- Born: Late 1980s Panjshir, Afghanistan
- Education: Master of Public Administration
- Alma mater: New York University
- Occupation: First deputy of Afghanistan National Directorate of Security or (NDS)
- Employer: Government of Afghanistan
- Parent: Mohammed Fahim

= Adib Fahim =

Deputy director general of Afghanistan's

Adib Fahim is the former deputy director general of Afghanistan's National Directorate of Security. His father, Marshal Mohammad Fahim, was the first vice president of Afghanistan. Following the death of his father in March 2014, Adib was appointed as his father's successor in the social arena at a ceremony organized by then president Karzai in Afghanistan's Presidential Palace. He was featured on the Time Magazine and the National Public Radio (NPR).

== Early life ==
Adib Fahim was born in the late 1980s. He grew up in Afghanistan during the Afghan Jihad. Later on he received a B.A. in international relations from the American University of Sharjah and a master's in public administration and policy from New York University. In 2010, Adib worked with a group of consultants who were assigned by the United Nations Development Programme and the Egyptian Ministry of Local Development to study decentralization planning and program in Egypt.

As a child, he accompanied his father to important meetings with commanders and later on he was seen regularly at his father’s side during meetings with diplomats and officials, or on official trips abroad.

He returned to Afghanistan to take up a job at the national security council (NSC) — on the advice of President Hamid Karzai, an ally of his father — and then moved on to the Foreign Ministry. At the NSC he worked as deputy director for policy and at the ministry of foreign affairs as the director general of the ministry for the Middle East and North Africa.

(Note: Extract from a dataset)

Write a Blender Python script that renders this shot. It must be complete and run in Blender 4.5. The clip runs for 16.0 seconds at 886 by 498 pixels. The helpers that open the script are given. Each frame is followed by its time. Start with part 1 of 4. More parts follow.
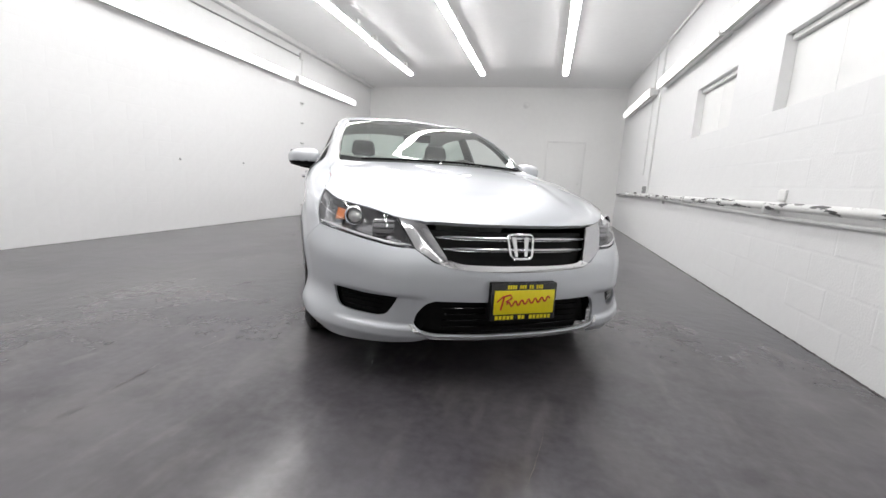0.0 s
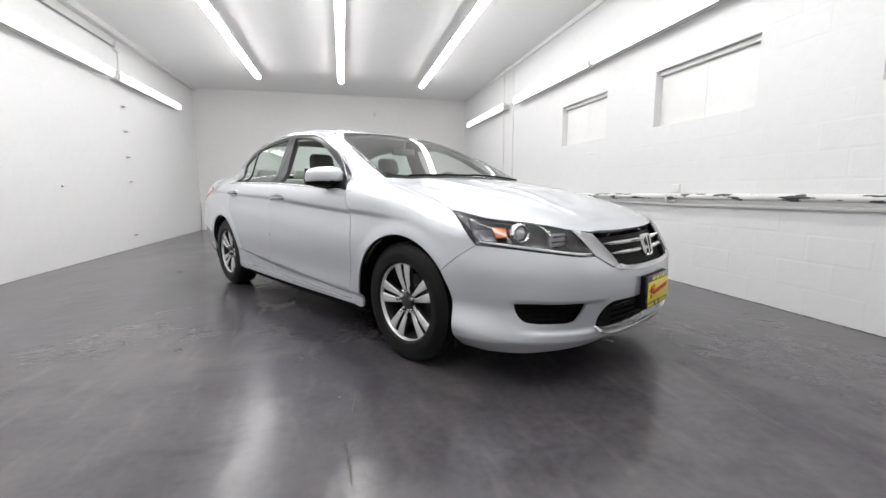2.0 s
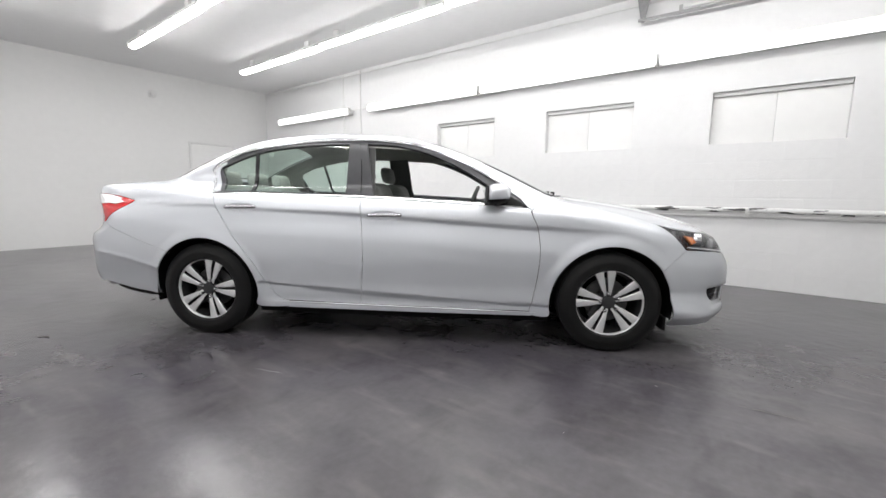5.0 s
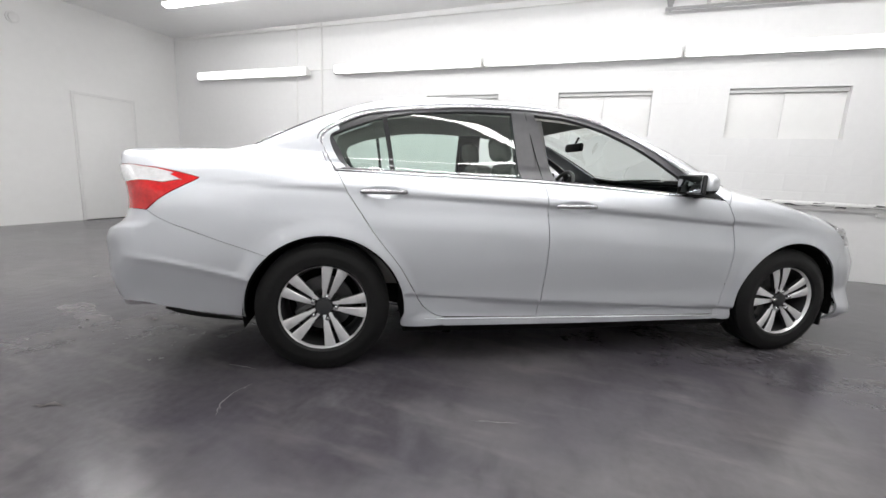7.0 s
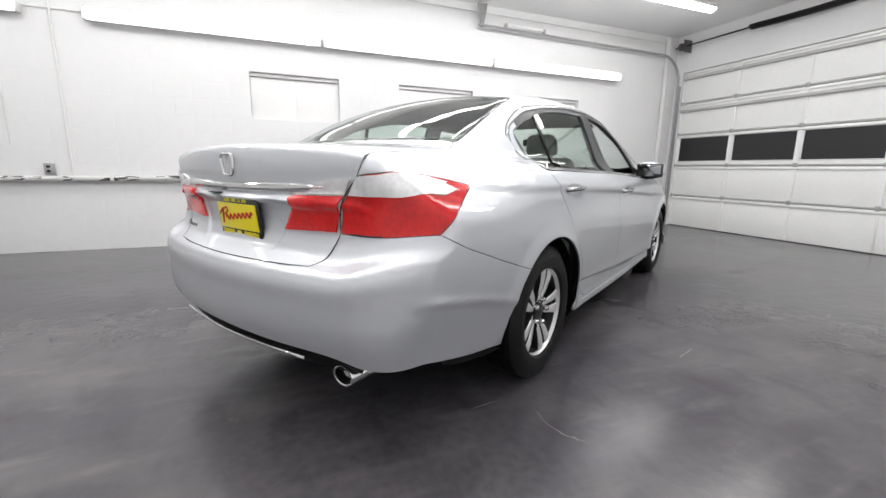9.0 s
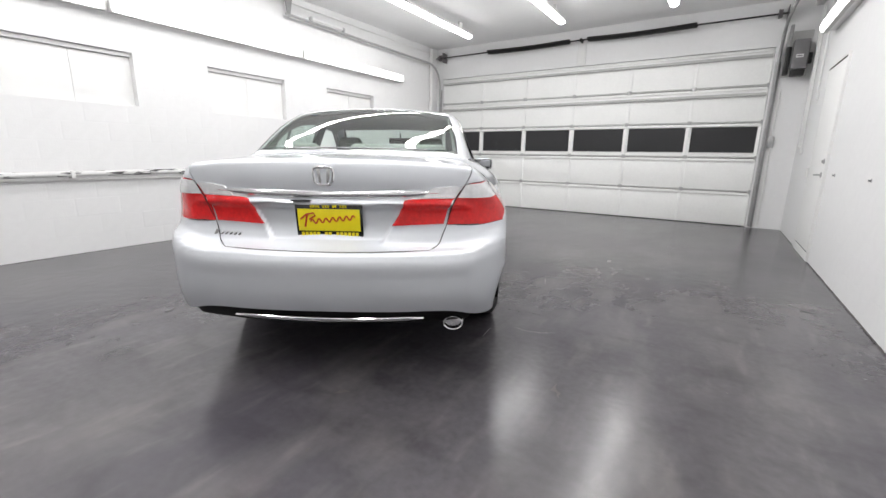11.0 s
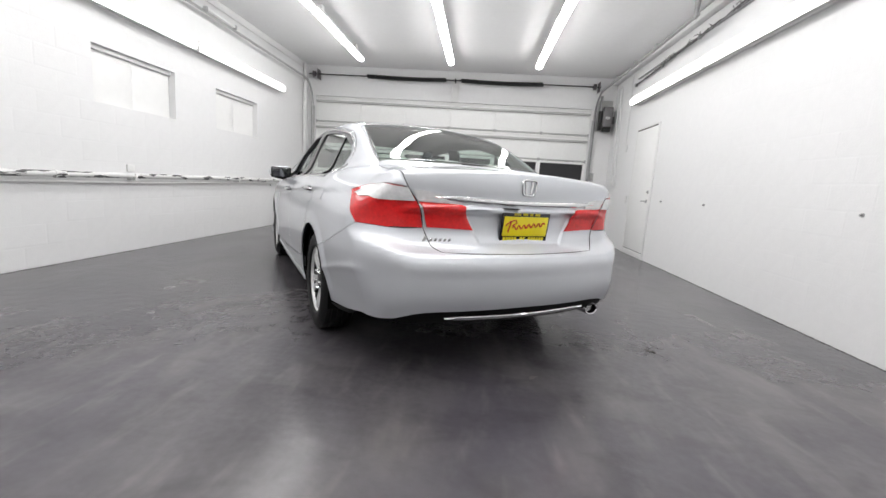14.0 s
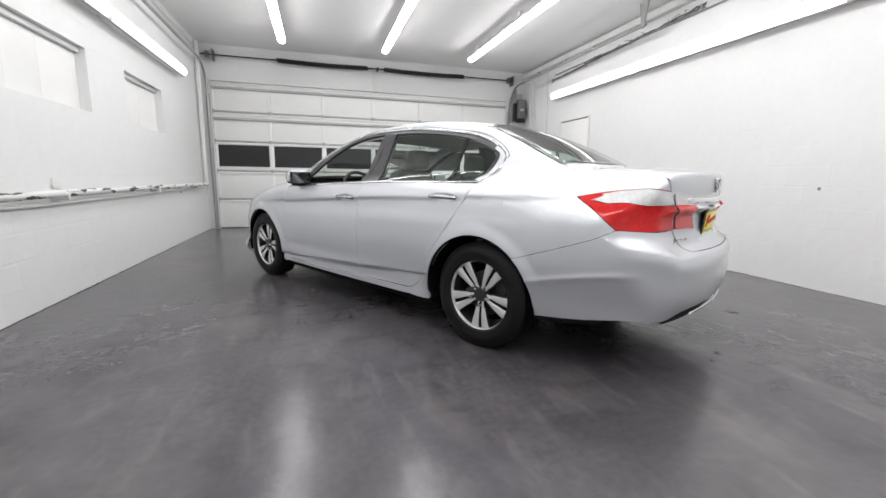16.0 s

== First Deputy Director General of NDS ==
After the formation of the National Unity Government of Afghanistan in 2015, Fahim was appointed as the second in command of the country's main intelligence agency, the National Directorate of Security NDS. In a rare public event, he was introduced to the organization by Dr. Abdullah Abdullah, Chief Executive Officer of the government. He said "Adib Fahim belongs to the family of Jihad and the mujahideen."

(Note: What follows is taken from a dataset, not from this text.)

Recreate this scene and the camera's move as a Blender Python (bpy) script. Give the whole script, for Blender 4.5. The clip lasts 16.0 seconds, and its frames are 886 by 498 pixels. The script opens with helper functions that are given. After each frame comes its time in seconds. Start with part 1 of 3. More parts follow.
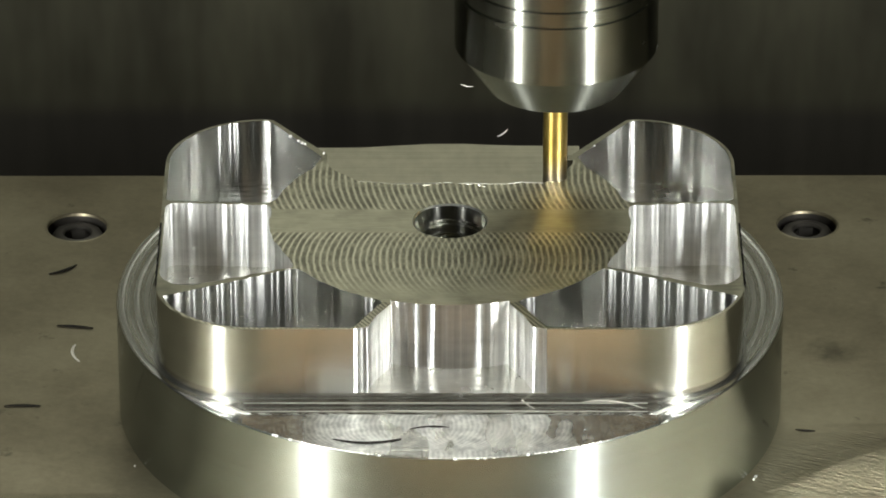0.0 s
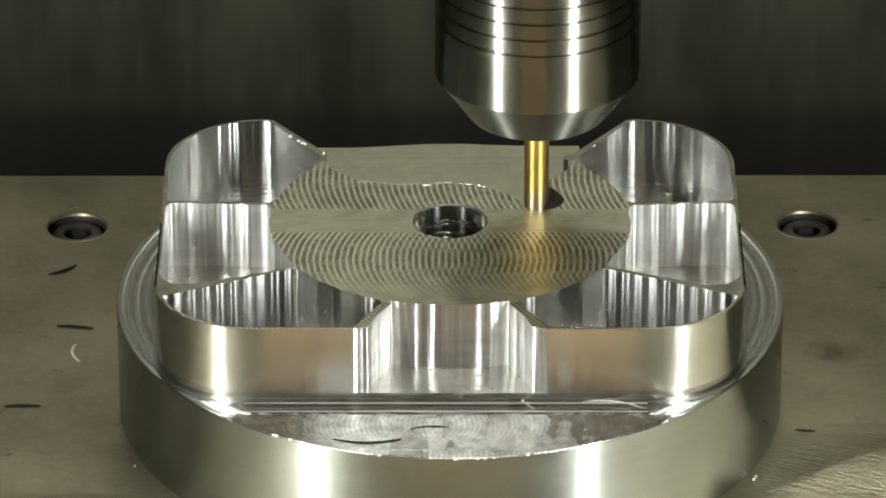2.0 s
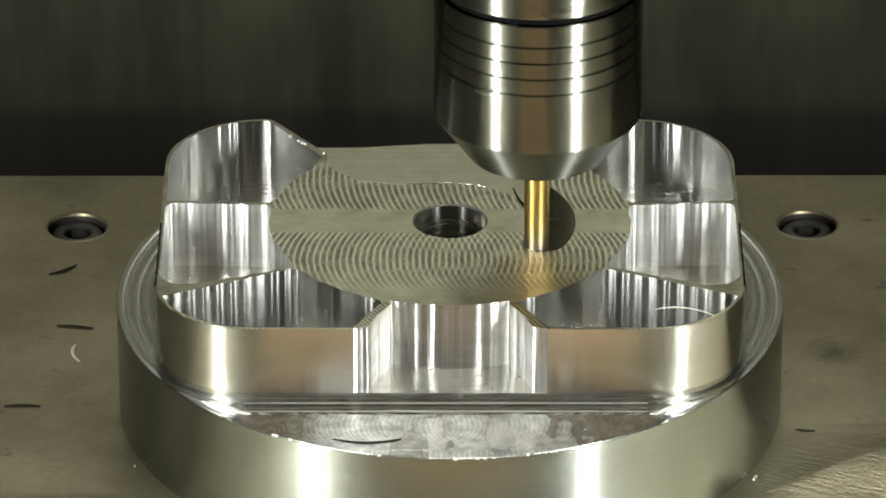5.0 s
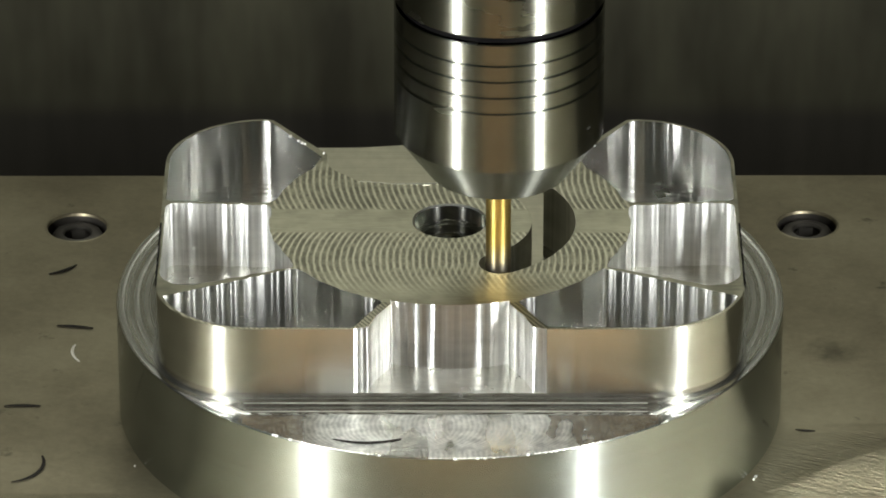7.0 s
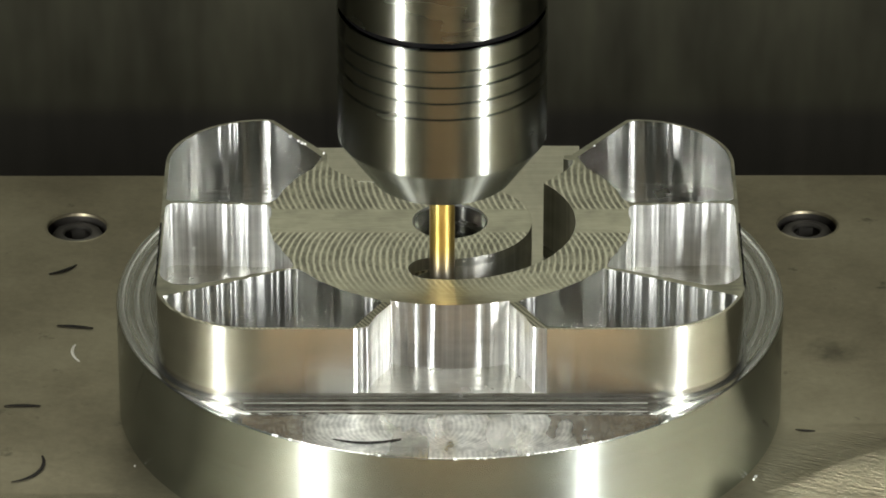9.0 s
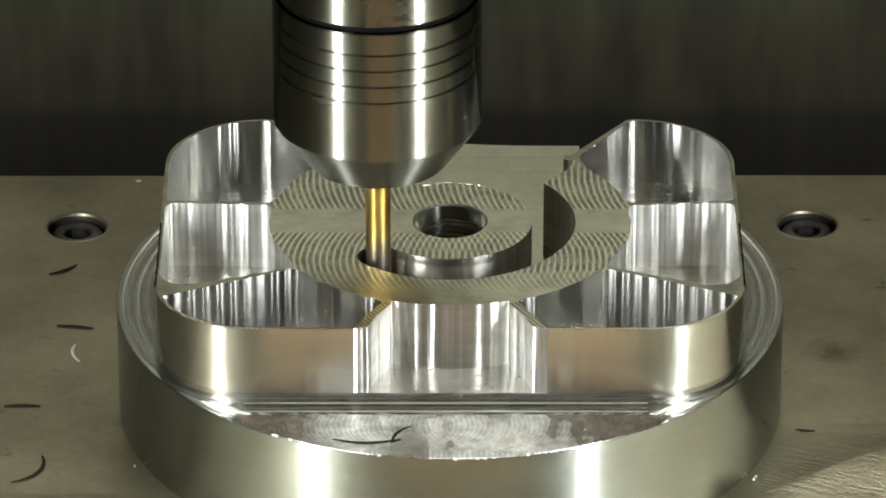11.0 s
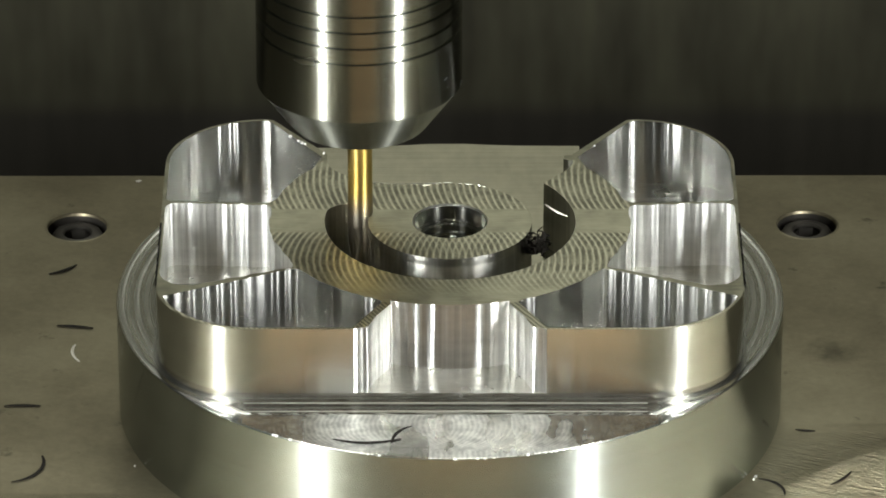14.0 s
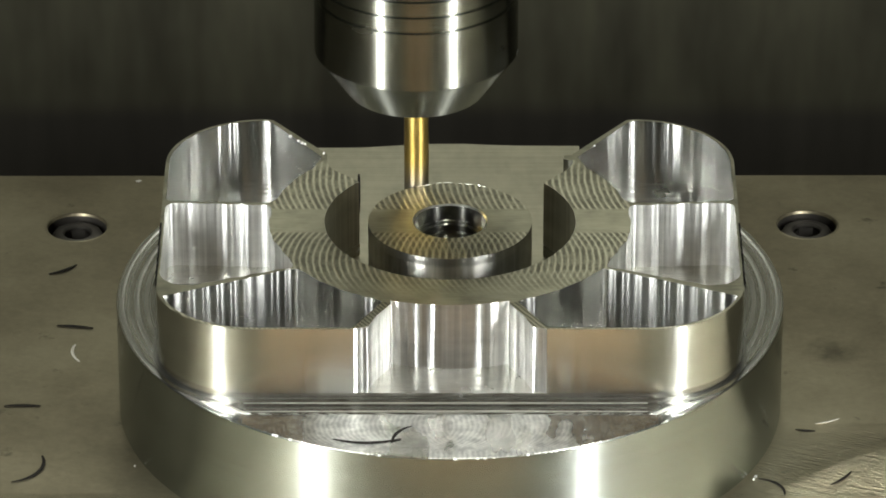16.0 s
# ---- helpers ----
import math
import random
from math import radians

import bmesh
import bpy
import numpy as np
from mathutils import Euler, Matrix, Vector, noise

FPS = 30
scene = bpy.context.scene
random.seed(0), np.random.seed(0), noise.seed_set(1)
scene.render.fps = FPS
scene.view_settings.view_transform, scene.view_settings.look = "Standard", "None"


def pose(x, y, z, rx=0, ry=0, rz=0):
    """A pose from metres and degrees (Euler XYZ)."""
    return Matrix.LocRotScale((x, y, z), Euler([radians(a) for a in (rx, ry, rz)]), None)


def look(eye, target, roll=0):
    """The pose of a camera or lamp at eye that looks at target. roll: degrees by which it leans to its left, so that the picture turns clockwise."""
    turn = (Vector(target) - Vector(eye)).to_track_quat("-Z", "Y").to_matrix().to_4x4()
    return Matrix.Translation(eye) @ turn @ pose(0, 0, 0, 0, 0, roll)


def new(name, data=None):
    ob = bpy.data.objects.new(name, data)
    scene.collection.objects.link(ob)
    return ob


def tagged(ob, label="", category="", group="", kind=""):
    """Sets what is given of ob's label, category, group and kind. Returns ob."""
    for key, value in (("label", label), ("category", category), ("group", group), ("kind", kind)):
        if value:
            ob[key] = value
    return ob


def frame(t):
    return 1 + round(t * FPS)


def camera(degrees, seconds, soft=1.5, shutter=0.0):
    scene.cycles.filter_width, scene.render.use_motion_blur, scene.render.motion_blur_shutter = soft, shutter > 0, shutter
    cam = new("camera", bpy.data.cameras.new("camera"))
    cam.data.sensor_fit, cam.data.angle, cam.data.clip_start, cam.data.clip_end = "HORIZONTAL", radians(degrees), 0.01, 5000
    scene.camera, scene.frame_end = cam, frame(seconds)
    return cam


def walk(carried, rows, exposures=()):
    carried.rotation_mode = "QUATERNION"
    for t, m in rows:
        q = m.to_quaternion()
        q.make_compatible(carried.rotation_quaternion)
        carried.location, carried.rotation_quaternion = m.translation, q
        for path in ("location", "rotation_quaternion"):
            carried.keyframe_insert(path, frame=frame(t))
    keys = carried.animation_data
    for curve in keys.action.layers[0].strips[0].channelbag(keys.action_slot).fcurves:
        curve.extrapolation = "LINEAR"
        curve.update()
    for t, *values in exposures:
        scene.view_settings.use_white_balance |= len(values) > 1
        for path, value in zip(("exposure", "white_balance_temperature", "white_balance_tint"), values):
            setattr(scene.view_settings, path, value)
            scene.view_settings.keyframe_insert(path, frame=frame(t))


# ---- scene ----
from mathutils import geometry

cam = camera(8.153, 16.0, soft=1.8)

# One length unit of the plan, in metres; plan origin on the part's axis at the table top.
U = 0.000153
TOP = 366      # top face of the part
STEP = 217     # top of the round base
POCKET = 241   # pocket floors
PITCH = radians(27.7)
DIST = 11000

fwd = Vector((0, math.cos(PITCH), -math.sin(PITCH)))
upv = Vector((0, math.sin(PITCH), math.cos(PITCH)))
eye = (Vector((0, 0, TOP)) - DIST * fwd - 50 * upv - Vector((12.5, 0, 0))) * U
cam_pose = look(eye, eye + fwd)
walk(cam, [(0.0, cam_pose), (16.0, cam_pose)], exposures=[(0.0, 0.0), (16.0, 0.0)])

# ---- light ----
world = bpy.data.worlds.new("world")
scene.world = world
world.use_nodes = True
world.node_tree.nodes["Background"].inputs[0].default_value = (0.9, 1.0, 0.85, 1)
world.node_tree.nodes["Background"].inputs[1].default_value = 0.012


def area(name, at, target, sx, sy, watts, colour):
    data = bpy.data.lights.new(name, "AREA")
    data.shape, data.size, data.size_y, data.energy, data.color = "RECTANGLE", sx, sy, watts, colour
    ob = new(name, data)
    ob.matrix_world = look(at, target)
    return ob


# Two upright work lights beside the door of the machine; soft rear and warm front fills are added.
for side in (-1, 1):
    a = radians(40.5)
    at = (side * 0.405 * math.sin(a), -0.405 * math.cos(a), 0.145)
    area("work_light", at, (0, 0, 0.06), 0.014, 0.25, 3.2, (0.98, 1.0, 0.97))
area("rear_fill", (0, 0.50, 0.66), (0, 0.0, 0.05), 0.5, 0.35, 1.2, (0.97, 1.0, 0.90))
area("warm_fill", (0, -1.8, 1.3), (0, -1.0, 0.2), 1.35, 0.12, 1.0, (1.0, 0.80, 0.55))

# ---- materials ----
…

As the first deputy director general, he participated in high-level government decision making and traveled to different corners of the country to oversee and assess security situation. In 2015, while in Badakshan, he announced to the media the government's plans to organize the former Mujahideen to fight alongside the armed forces.

He stated that he focused on keeping the political stability of the institution intact and supported career growth opportunities for the younger generation.

On November 21sth, 2019, in a note on his Facebook account citing "personal reasons," he said he had submitted his resignation to President Ashraf Ghani. In a handwritten note, President Ghani approved his resignation.

== Political Activities ==
He remained politically active often appearing in Dr. Abdullahe Abdullah's 2019 presidential campaign events. He attended the latter's presidential oath-taking ceremony in the Sapidar Palace.

In a speech at a public gathering in Kabul he emphasized on the important of coexistence and national unity in the country. He said "coexistence means mutual respect to everyone in the great nation of Afghanistan, coexistence also means foregoing group interests in favor of national interests."

On previous government of Afghanistan's peace negotiations he said that "we all hope for peace and cessation of violence in Afghanistan, for our people's sacrifices to be respected, and for the achievements of the Islamic republic to be safeguarded."

He was reported to have been a part of discussions on the role of the Jamiat Islami Party in the future of Afghanistan. He participated at a meeting of the party's leadership council held at chairman Salahuddin Rabbani's residence. Other participants included Dr. Abdullah Abdullah, Ata Muhammad Noor, Ismail Khan, and Kalimullah Naqibi.

In March 2021, the media reported that he was being considered for the post of foreign minister.

Later that month in an interview with the local TV Khurshid he said he was offered a post in the government but declined to accept as he preferred to focus on political affairs.

== Taliban Massacre of Family Members ==
On September 12, 2021, the media reported that the Taliban massacred civilians in the Panjshir Valley's Omarz village, the birthplace of Adib Fahim. Among those summarily executed by the Taliban were two of his close family members, a nephew of his father's, and his brother-in-law.